Con el tiempo supimos las ventajas de navegar 390 millas seguras a través del Estrecho frente a las 534 millas peligrosas por el Cabo de Hornos; y la ruta inaugurada por Magallanes se convirtió en paso obligado y necesario. Es la razón geográfica y estratégica por la que ahora mismo estoy cruzando la parte oriental del «Estrecho Patagónico», como lo bautiza el cronista Pigafetta, cuyas descripciones cotejo: «Ya cerquísima del fondo del embudo, y dándose por cadáveres todos, avistaron una boca minúscula que ni boca parece sino esquina, y hacia allí se abandonaron los abandonados por la esperanza, con lo que descubrieron el estrecho a su pesar».

La tierra que se avista desde el centro del canal es una plataforma baja, sin elevaciones ni casi montículos, salvo un pequeño faro en Isla Magdalena; uniforme, seca, sin vegetación, azotada por el viento. Al amanecer del 1 de diciembre subió a bordo del Gamboa el práctico chileno y nos condujo hasta Punta Arenas: el sol naciente por popa, proa al Oeste, por estribor grupos de delfines de barriga blanda y dorso negro, saludando felices; por babor el perfil borroso de un territorio desértico; el agua muy oscura, nutriente, barrosa, con masas de algas flotantes acechando a la deriva; pocas aves marinas y un suave viento de 20 nudos, que por momentos crecía a 35 nudos y rizaba la lámina del mar, sin llegar a asustarnos. Así fue la travesía del Estrecho, que tuve el privilegio de disfrutar desde el puente, aprendiz de grumete, empapándome de las voces y leyes marineras: «¡Medio timón! Para máquina. Máquina parada. Firme el spring. Proa a popa: estamos en posición».

Maniobra no fácil, porque el viento separaba del muelle nuestro casco, sostenido con la proa de dos remolcadores voluntariosos y robustos, el Águila y el Pelícano. Fue así como saltamos a tierra en Punta Arenas, «puerto segurísimo -anotó Pigafetta en 1520 cuando esto era un desierto-, inmejorables aguas, leña, peces, sardinas, mejillones y apio».

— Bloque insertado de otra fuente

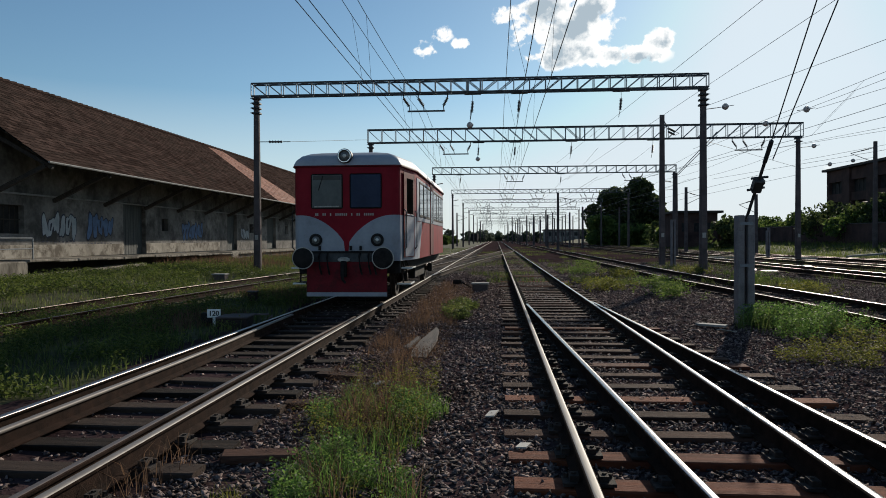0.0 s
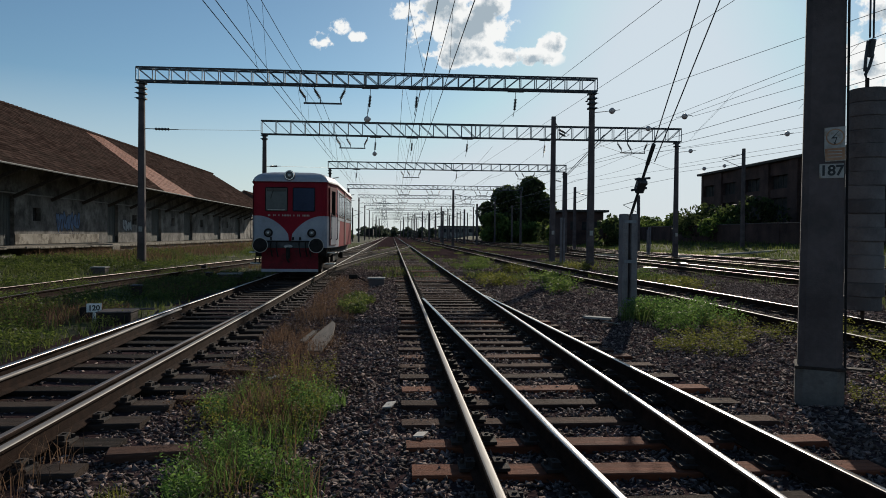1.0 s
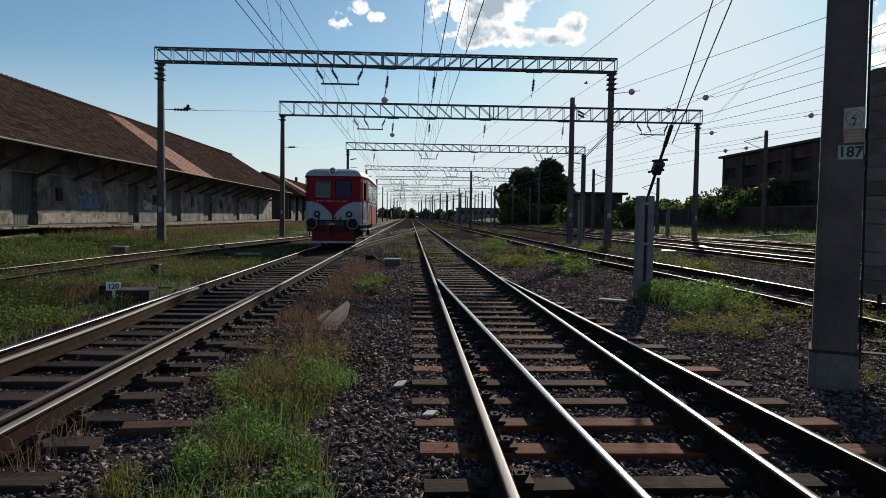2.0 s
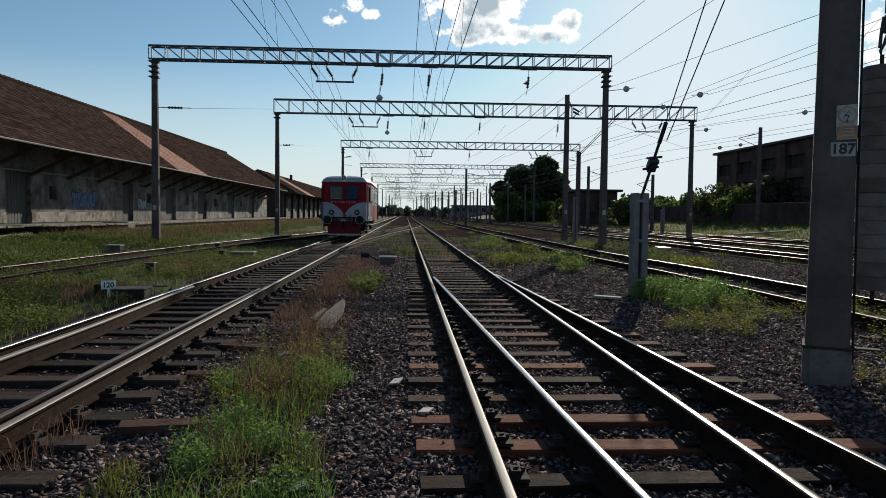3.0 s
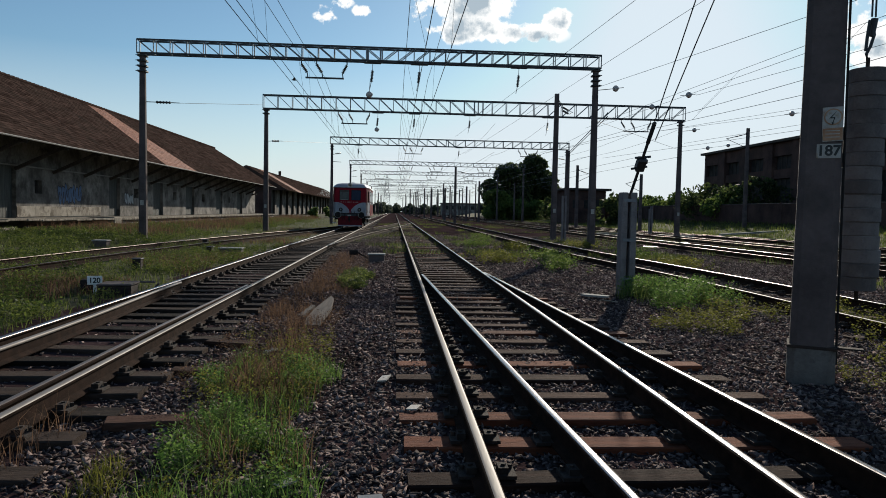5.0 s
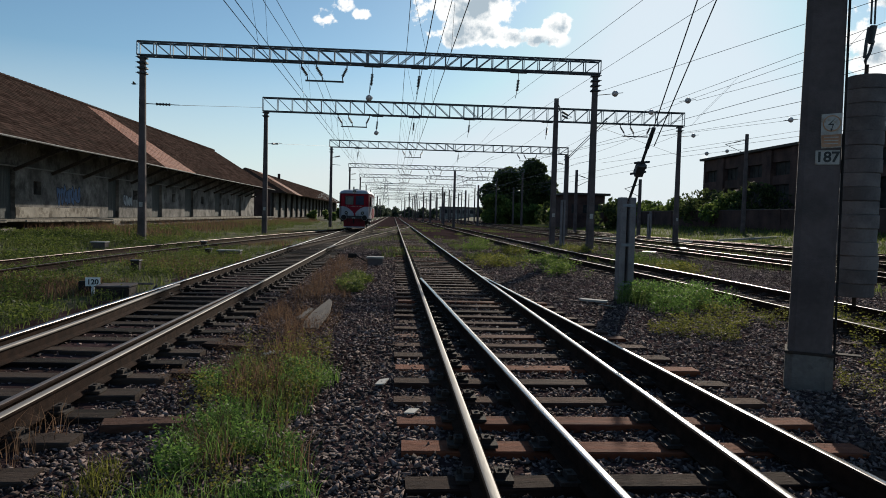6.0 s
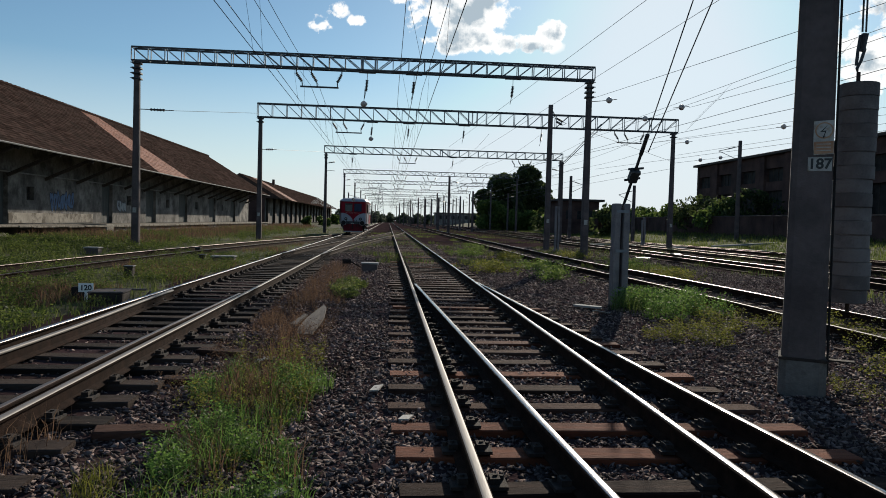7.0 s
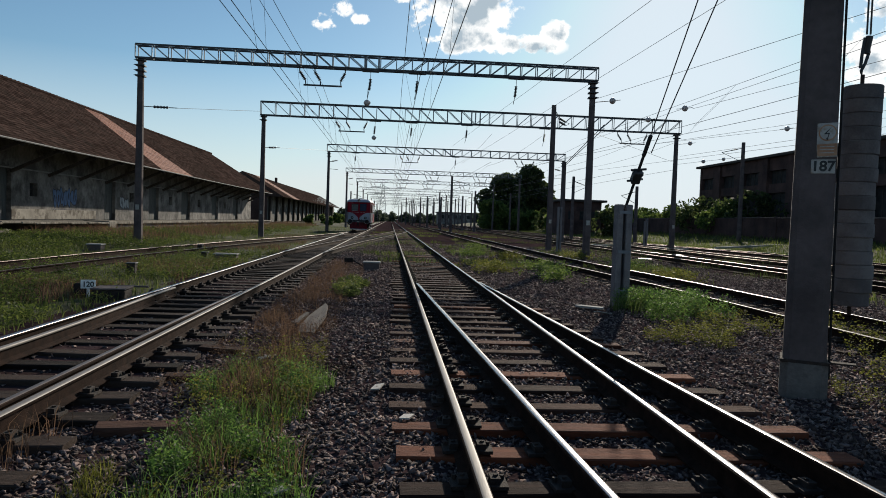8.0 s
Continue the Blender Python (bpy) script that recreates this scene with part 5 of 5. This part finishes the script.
def build_small_things():
    g = ground_z
    s = thing("distance_sign", "small white number sign on a white post", "sign", pose(-5.42, 13.1, -0.10, 0, 0, 12))
    pl = part("plate", Build().box((0, 0, 0.13), (0.25, 0.012, 0.16), cham=0.003), M_WHITE, s, "white plate with black digits")
    letters("120", pose(0, -0.008, 0.125, 90, 0, 0), 0.13, pl)
    part("post", Build().box((0.0, 0.012, -0.1), (0.05, 0.014, 0.42)), M_WHITE, s)
    b = thing("point_machine", "dark grey steel point machine box beside the track", "point machine", pose(-4.98, 13.05, -0.05, 0, 0, 4))
    part("housing", Build().box((0, 0, -0.11), (0.56, 0.5, 0.26), cham=0.03), M_IRON, b, "dark housing")
    part("cover", Build().box((0, 0, 0.03), (0.60, 0.54, 0.03), cham=0.01), M_CONCRETE, b, "lighter grey lid")
    part("link_bar", Build().box((0.1, 0.62, 0.0), (0.75, 0.09, 0.03), None, 0.006).rod((0.42, 0.5, -0.2), (0.62, 0.3, 0.0), 0.02), M_CONCRETE, b, "flat grey link bar")
    part("drive_rod", Build().rod((0.3, 0.05, -0.14), (1.0, 0.05, -0.16), 0.02, n=6), M_STEEL, b)
    part("rear_lever", Build().box((-0.62, 0.25, -0.02), (0.22, 0.12, 0.20), cham=0.02).rod((-0.55, 0.2, -0.15), (-0.2, 0.1, -0.18), 0.025), M_BLACK, b)
    for x, y, z in ((-6.4, 18.0, 0.28), (-6.4, 24.9, 0.24), (-7.9, 30.0, 0.25)):
        p = thing("short_post", "short dark signal cable post in the grass", "post", pose(x, y, g(x, y)))
        part("stub", Build().box((0, 0, z / 2), (0.20, 0.20, z), cham=0.02), M_IRON, p)
        part("cap", Build().box((0, 0, z + 0.01), (0.24, 0.24, 0.03), cham=0.008), M_DARKSTEEL, p)
    for x, y, w in ((-5.6, 24.6, 0.75), (-0.55, 22.5, 0.5), (-11.0, 27.2, 0.5)):
        p = thing("cable_box", "low concrete cable box with a flat lid", "cable box", pose(x, y, g(x, y)))
        part("box_body", Build().box((0, 0, 0.10), (w, 0.4, 0.26), cham=0.02), M_CONCRETE, p)
        part("lid", Build().box((0, 0, 0.25), (w + 0.06, 0.46, 0.05), cham=0.012), M_PALE_CONCRETE, p)
    p = thing("switch_lever", "dark iron lever bracket beside the track", "lever", pose(-1.35, 23.8, g(-1.35, 23.8)))
    part("bracket", Build().box((0, 0, 0.2), (0.3, 0.12, 0.16), cham=0.02).rod((-0.1, 0, 0.1), (-0.1, 0, -0.05), 0.04).rod((0.12, 0, 0.2), (0.5, -0.05, 0.0), 0.025), M_BLACK, p)
    p = thing("plank", "broken pale wooden plank lying on the ballast", "plank", pose(-1.06, 10.4, g(-1.06, 10.4) + 0.13, 9, 0, -4))
    part("board", Build().slab([(-0.15, -0.75, 0), (0.09, -0.72, 0), (0.14, 0.1, 0), (0.09, 0.62, 0), (0.03, 0.75, 0), (-0.02, 0.5, 0), (-0.11, 0.0, 0)], (0, 0, 0.045)), M_PLANK, p)
    part("splinter", Build().slab([(-0.30, -0.2, -0.01), (-0.22, -0.25, -0.01), (-0.14, 0.3, -0.01), (-0.2, 0.32, -0.01)], (0, 0, 0.03)), M_PLANK, p)
    # shiny sheets added to make the bright glare spots of the yard
    for x, y, w, l in ((20.1, 34.4, 0.9, 1.5), (12.8, 34.2, 0.5, 0.8), (17.0, 40.0, 0.4, 1.8), (16.6, 30.2, 0.35, 1.6)):
        p = thing("glare_sheet", "flat shiny sheet added for a glare spot between yard tracks", "metal sheet", pose(x, y, g(x, y) + 0.06, 0, 0, 20 * math.sin(x)))
        part("sheet", Build().box((0, 0, 0), (w, l, 0.03), cham=0.008), M_RAILTOP, p)
    p = thing("plank", "short pale broken board lying beside the rail", "plank", pose(3.86, 13.1, g(3.86, 13.1) + 0.03, 0, 0, 55))
    part("board", Build().slab([(-0.10, -0.28, 0), (0.08, -0.25, 0), (0.10, 0.2, 0), (0.0, 0.30, 0), (-0.11, 0.2, 0)], (0, 0, 0.035)), M_PALE_CONCRETE, p)
    # two pale strips added only to draw bright lines across the yard
    for a, e in (((25.9, 54.1, 0.0), (32.6, 55.2, 0.42)), ((17.0, 57.8, -0.15), (28.2, 47.7, -0.1))):
        p = thing("bright_line_strip", "low pale strip added as a bright line at the grassy side of the yard", "edging")
        part("line_slab", Build().beam(a, e, 0.3, 0.14), M_PALE_CONCRETE, p)
    r = random.Random(3)
    for x, y, a, l in ((-0.07, 6.50, 80, 0.24), (0.18, 5.50, 75, 0.16), (-1.35, 7.9, 10, 0.14), (3.9, 12.4, 30, 0.4), (-0.6, 4.0, 40, 0.12), (-0.1, 3.7, 10, 0.14)):
        p = tagged(part("pale_chip", Build().slab([(-0.5 * l, -0.04, 0), (0.5 * l, -0.045, 0), (0.45 * l, 0.04, 0), (-0.48 * l, 0.045, 0)], (0, 0, 0.012)), M_PAPER, at=pose(x, y, g(x, y) + 0.045, r.uniform(-14, 14), r.uniform(-14, 14), a)), "pale flat chip lying on dark ballast", "debris", "debris")
    # short timber ends beside the left track
    for x, y, a in ((-1.85, 6.9, 8), (-1.9, 8.3, -6), (-1.8, 5.2, 14)):
        p = tagged(part("timber_offcut", Build().box((0, 0, 0.03), (0.55, 0.2, 0.07), cham=0.012), M_SLEEPER, at=pose(x, y, g(x, y), 0, 2, a)), "short weathered timber beside the track", "timber", "timber offcuts")


M_PLANK = material("pale_weathered_plank", (0.075, 0.057, 0.046), (0.15, 0.118, 0.094), 0.88, scale=5, stretch=(5, 0.6, 1), bump=0.4)
build_small_things()


def build_distance():
    r = random.Random(21)
    # low flat-roofed house behind the yard
    h = thing("flat_house", "low flat-roofed house behind bushes", "house")
    part("wall", Build().box((30, 112, 2.4), (6, 8, 5.6)), M_BRICK, h)
    part("roof", Build().box((30, 112, 5.3), (7.4, 9.4, 0.35), cham=0.05), M_TIMBER, h)
    for k in range(3):
        part("window", Build().box((28.2 + k * 1.8, 107.97, 3.0), (0.9, 0.1, 1.3)), M_DIRTYGLASS, h)
    h = thing("flat_house", "distant flat-roofed block beyond the trees", "house")
    part("wall", Build().box((30, 330, 2.4), (16, 12, 5.4)), M_PLASTER, h)
    part("roof", Build().box((30, 330, 5.3), (17, 13, 0.5), cham=0.05), M_TIMBER, h)
    for k in range(5):
        part("window", Build().box((24 + k * 3, 323.9, 3.4), (1.4, 0.2, 1.6)), M_DIRTYGLASS, h)
    p = thing("lattice_pylon", "distant grey lattice power pylon on the horizon", "pylon", pose(-5.0, 440, 0))
    for sx in (-1, 1):
        for sy in (-1, 1):
            part("leg", Build().beam((sx * 2.6, sy * 2.6, -0.5), (sx * 0.4, sy * 0.4, 24), 0.17, 0.17), M_STEEL, p)
    b = Build()
    for k in range(9):
        z0, z1 = k * 2.6, (k + 1) * 2.6
        w0, w1 = 2.6 - 2.2 * z0 / 24, 2.6 - 2.2 * z1 / 24
        for sy in (-1, 1):
            b.beam((-w0, sy * w0, z0), (w1, sy * w1, z1), 0.08, 0.08)
            b.beam((w0, sy * w0, z0), (-w1, sy * w1, z1), 0.08, 0.08)
    part("bracing", b, M_STEEL, p)
    for z, w in ((17, 5.5), (20.5, 4.2)):
        part("cross_arm", Build().beam((-w, 0, z), (w, 0, z), 0.3, 0.3).beam((-w, 0, z), (0, 0, z + 1.6), 0.2, 0.2).beam((w, 0, z), (0, 0, z + 1.6), 0.2, 0.2), M_STEEL, p)
    w = thing("freight_wagon", "distant dark freight wagon on a siding", "wagon", pose(-9.5, 300, 0))
    part("body", Build().box((0, 0, 2.2), (2.9, 12, 2.6), cham=0.1), M_BLACK, w)
    part("frame", Build().box((0, 0, 0.75), (2.6, 12, 0.3)), M_IRON, w)
    for y in (-4, 4):
        for sx in (-1, 1):
            part("wheel", Build().rod((sx * 0.65, y, 0.46), (sx * 0.8, y, 0.46), 0.46, n=16), M_IRON, w)
    # tree line along the horizon
    for k in range(130):
        y = r.uniform(345, 500)
        x = r.uniform(-45, 130)
        if abs(x - 1) < 6 and y < 440:
            continue
        hh = r.uniform(2.6, 6.0)
        tree(x, y, hh, hh * r.uniform(1.3, 2.2), "distant tree on the horizon, leaves greyed for haze", M_HAZELEAF, 360, 0.9, 10, "tree", 0.02, k + 70)
    for k in range(26):
        y = 95 + k * 7.5 + r.uniform(-2, 2)
        hh = r.uniform(2.5, 5.0)
        tree(30 + r.uniform(-3, 6) + 0.02 * y, y, hh, hh * 1.4, "green bush beyond the yard", M_BUSH if k % 3 else M_LEAF, 900, 0.32, 14, "bush", 0.02, k + 140)
    for k in range(9):
        y = 118 + k * 14
        hh = r.uniform(1.2, 2.6)
        tree(-12.3 + r.uniform(-2, 1), y, hh, hh * 1.3, "green bush beside the warehouse", M_BUSH, 700, 0.3, 12, "bush", 0.02, k + 180)


build_distance()


def bird():
    b = thing("bird", "small dark bird in flight over the yard", "bird")
    part("torso", Build().lathe([(0.005, -0.15), (0.03, -0.10), (0.045, -0.02), (0.035, 0.06), (0.025, 0.10), (0.008, 0.14)], pose(0, 0, 0, 0, 90, 0), 10), M_INK, b, smooth=True)
    for s in (-1, 1):
        part("wing", Build().slab([(-0.06, 0, 0.0), (0.05, 0, 0.0), (0.03, s * 0.16, 0.09), (-0.03, s * 0.28, 0.10), (-0.07, s * 0.14, 0.07)], (0, 0, 0.006)), M_INK, b)
    part("tail", Build().slab([(-0.13, -0.015, 0), (-0.13, 0.015, 0), (-0.22, 0.04, 0), (-0.22, -0.04, 0)], (0, 0, 0.005)), M_INK, b)
    return b


BIRD_A, BIRD_B = bird(), bird()
# seconds, x, y, z
BIRD_A_PATH = [(0, -4.0, 50, 2.2), (1.3, -5.15, 30.0, 4.1), (1.5, -5.91, 28.0, 4.56), (1.8, -7.12, 26.0, 5.06), (2.1, -8.34, 25.0, 5.07), (3.0, -16, 21, 6.6), (8, -70, -6, 14)]
BIRD_B_PATH = [(0, 20, 70, 15), (3.3, 5.36, 40.0, 8.72), (3.5, 4.35, 40.0, 8.67), (4.3, -0.58, 40.0, 9.0), (4.5, -1.88, 40.0, 8.97), (5.8, -12.64, 40.0, 7.98), (6.0, -14.39, 40.0, 8.18), (6.2, -16.49, 40.0, 8.09), (6.4, -18.8, 40.0, 8.43), (6.6, -20.94, 40.0, 8.88), (8, -34, 40, 11)]

# ---------------------------------------------------------------- movement
def motions():
    rows = [(0, 15.4), (1, 22.9), (2, 30.6), (3.5, 42.3), (4.5, 49.5), (6.5, 63.9), (7.25, 69.4), (8, 74.6)]
    walk(CAR, [(t, pose(-3.335, y, 0)) for t, y in rows])
    walk(BIRD_A, [(t, pose(x, y, z, 0, 0, 200)) for t, x, y, z in BIRD_A_PATH])
    walk(BIRD_B, [(t, pose(x, y, z, 0, 0, 185)) for t, x, y, z in BIRD_B_PATH])


motions()
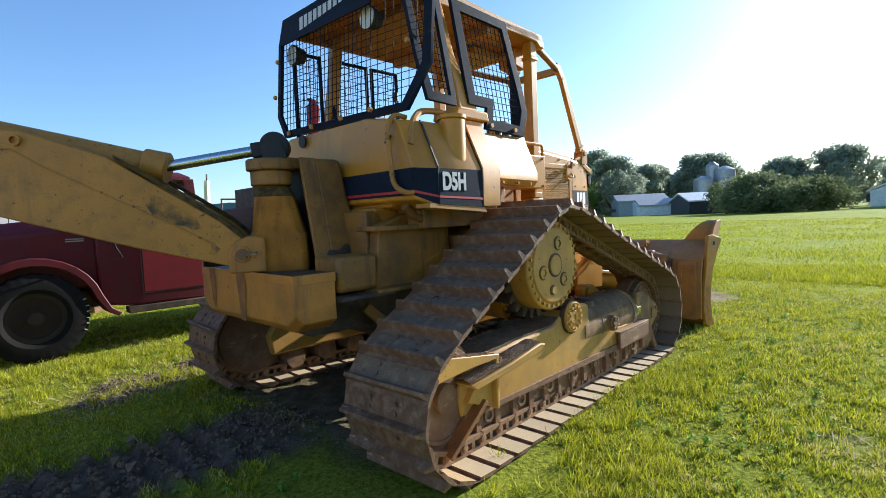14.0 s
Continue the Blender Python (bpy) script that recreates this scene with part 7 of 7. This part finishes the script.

Probé el agua purísima de glaciar y, en vez de sardinas, cené un delicioso salmón austral, en homenaje a las piscifactorías que tenía por estas latitudes Pescanova, antes de convertirse en una empresa pirata. Luego, antes de retirarme a descansar en el camarote donde hago tríos con Sandoval y Toni Padín, di un beso en el dedo gordo del pie izquierdo al indio del monumento a Magallanes; y eso fue cuanto dio de sí, en materia de besos, nuestra primera noche en tierra.